A crude upper bound for the number of tickets needed to guarantee a win is $18106$, as explained below . . .

Suppose a lottery is defined as a triple $(n,c,w)$ of integers, with $1\le w\le c\le n$, where

• $S=\{1,...,n\}$ is the set of numbers from which $c$ distinct numbers are chosen.$\\[4pt]$
• A ticket is an arbitrary choice of $c$ distinct numbers from $S$.$\\[4pt]$
• To win, you need to match only $w$ of the $c$ chosen numbers.

For the general $(n,c,w)$ lottery, let $g(n,c,w)$ be the least number of tickets required to guarantee at least one winning ticket.

In the context of the given question, we want to find an upper bound for $g(69,5,3)$.

Claim:

An upper bound for $g(n,c,w)$ is $f(n,c,w)$ where $f$ is defined recursively by $$ f(n,c,w)= \begin{cases} \text{if}\;n=c,\;\text{then}\\[4pt] \;\;\;\;\;1\\[4pt] \text{else if}\;w=1,\;\text{then}\\[4pt] \;\;\;\;\;\left\lceil{\large{\frac{n}{c}}}\right\rceil\\[4pt] \text{else}\\[4pt] \;\;\;\;\;f(n-1,c,w)+f(n-1,c-1,w-1)\\[4pt] \end{cases} $$ Implemented in Maple, we get $f(69,5,3)=18106$.

To justify the upper bound, the following ticket buying strategy, though not claimed to be optimal, suffices to guarantee a win, and requires buying exactly $f(n,c,w)$ tickets . . .

If $n=c$, there is only one possible draw, and only one legal ticket, which is therefore guaranteed to win.
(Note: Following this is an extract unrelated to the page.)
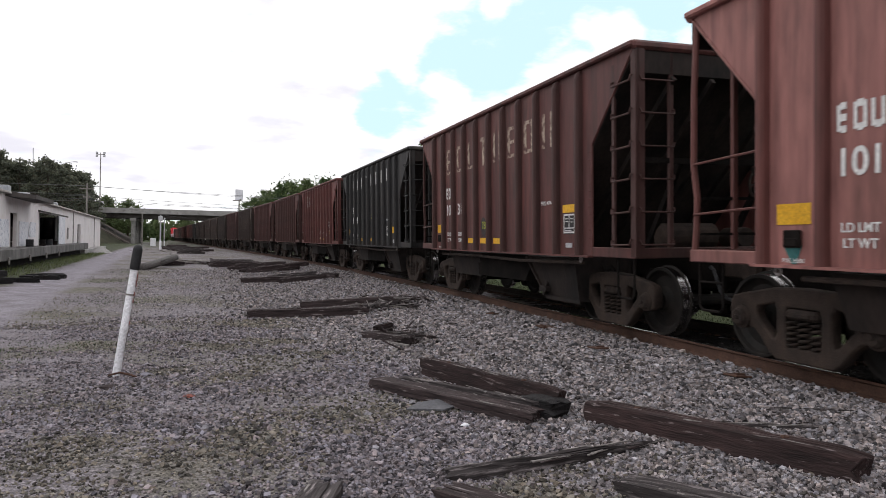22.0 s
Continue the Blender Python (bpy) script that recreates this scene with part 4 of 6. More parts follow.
def chip_car(u, label, graffiti=False, digits=None):
    """A tall, long wood-chip hopper car with bulged panels and four chutes."""
    L, W, H, inset = 19.8, 1.47, 4.95, 1.43
    half = [1.57, 2.32, 3.0, 3.72, 4.52, 5.42, 6.33, 7.22, 8.11, 9.0]
    ribs = half + [9.9] + [L - r for r in reversed(half)]
    key = "greyblack"
    car = thing("wood_chip_car", train_pose(u), label, "railway wagon", "wood chip hopper cars")
    hopper_body(car, L, W, H, inset, 2.52, [L / 2 - r for r in ribs], key, .040, .085)
    for e in (1, -1):
        end_gear(car, L, W, H, key, e, True, inset)
        coupled_end(car, e * (L / 2 - .02), e)
        truck(car, e * (L / 2 - 1.48))
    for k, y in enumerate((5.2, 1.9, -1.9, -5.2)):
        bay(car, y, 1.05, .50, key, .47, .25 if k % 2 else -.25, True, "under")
    # near-black plate sized to fill the dark band below the sill
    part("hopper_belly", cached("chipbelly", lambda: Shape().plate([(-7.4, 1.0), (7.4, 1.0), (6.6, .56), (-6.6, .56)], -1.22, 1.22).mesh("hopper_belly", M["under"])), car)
    x = -W - .002

    def py(i):
        """Place along the side, counted in panels from the leading end."""
        j = min(max(int(math.floor(i + .5)), 0), 19)
        return L / 2 - ribs[j] - (i + .5 - j) * (ribs[j + 1] - ribs[j])
    # shallow bulges pressed into the panels
    def bulge():
        s = Shape()
        w, n, m = .33, 8, 12
        vs = []
        for a in range(n + 1):
            for b in range(m + 1):
                p, q = a / n, b / m
                f = math.sin(math.pi * p) ** .8 * (math.sin(math.pi * q ** 1.7) ** .7)
                vs.append((.001 - .050 * f * (.75 + .25 * math.sin(3 * p + 2 * q)), -w + 2 * w * p, 1.13 * q))
        fs = [(a * (m + 1) + b, a * (m + 1) + b + 1, (a + 1) * (m + 1) + b + 1, (a + 1) * (m + 1) + b) for a in range(n) for b in range(m)]
        return s.add(vs, fs).mesh("panel_bulge", M[key], True)
    bm_ = cached("bulge", bulge)
    for i in range(20):
        for z in (1.35, 2.55, 3.72):
            if (i == 0 or i == 19) and z < 2.4:
                continue
            part("panel_bulge", bm_, car, pose(x, py(i), z))
    rv = cached("rivets", lambda: [s := Shape(), [s.box(-.014, 0, -.014, .014, z - .014, z + .014) for z in [1.15 + .16 * k for k in range(23)]], s.mesh("rivet_row", M[key])][-1])
    for i in (0, 4, 10, 16, 20):
        part("rivet_row", rv, car, pose(x, L / 2 - ribs[i] - .13, 0))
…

Thus, for this case, we get $f(n,c,w)=g(n,c,w)=1$.

If $w=1$, only one number needs to be matched, so an optimal covering can be had by buying tickets corresponding to $\left\lfloor{\large{\frac{n}{c}}}\right\rfloor$ pairwise disjoint $c$-element subsets of $S$, plus one more ticket if $n$ is not a multiple of $c$ (in order to cover the remainder). Thus, for this case, we get $f(n,c,w)=g(n,c,w)=\left\lceil{\large{\frac{n}{c}}}\right\rceil$.

Otherwise, recursively, use the same strategy to:

• Buy $f(n-1,c,w)$ blank tickets for the $(n,c,w)$ lottery, and mark them as if the goal was to guarantee a win for an $(n-1,c,w)$ lottery. Note: Those tickets will guarantee a win for the $(n,c,w)$ lottery if none of the drawn numbers is equal to $n$.$\\[4pt]$
• Buy $f(n-1,c-1,w-1)$ blank tickets for the $(n,c,w)$ lottery, choosing $n$ for one of the $c$ numbers, and for the other $c-1$ choices, mark them as if the goal was to guarantee a win for an $(n-1,c-1,w-1)$ lottery. Note: Those tickets will guarantee a win for the $(n,c,w)$ lottery if one of the drawn numbers is equal to $n$.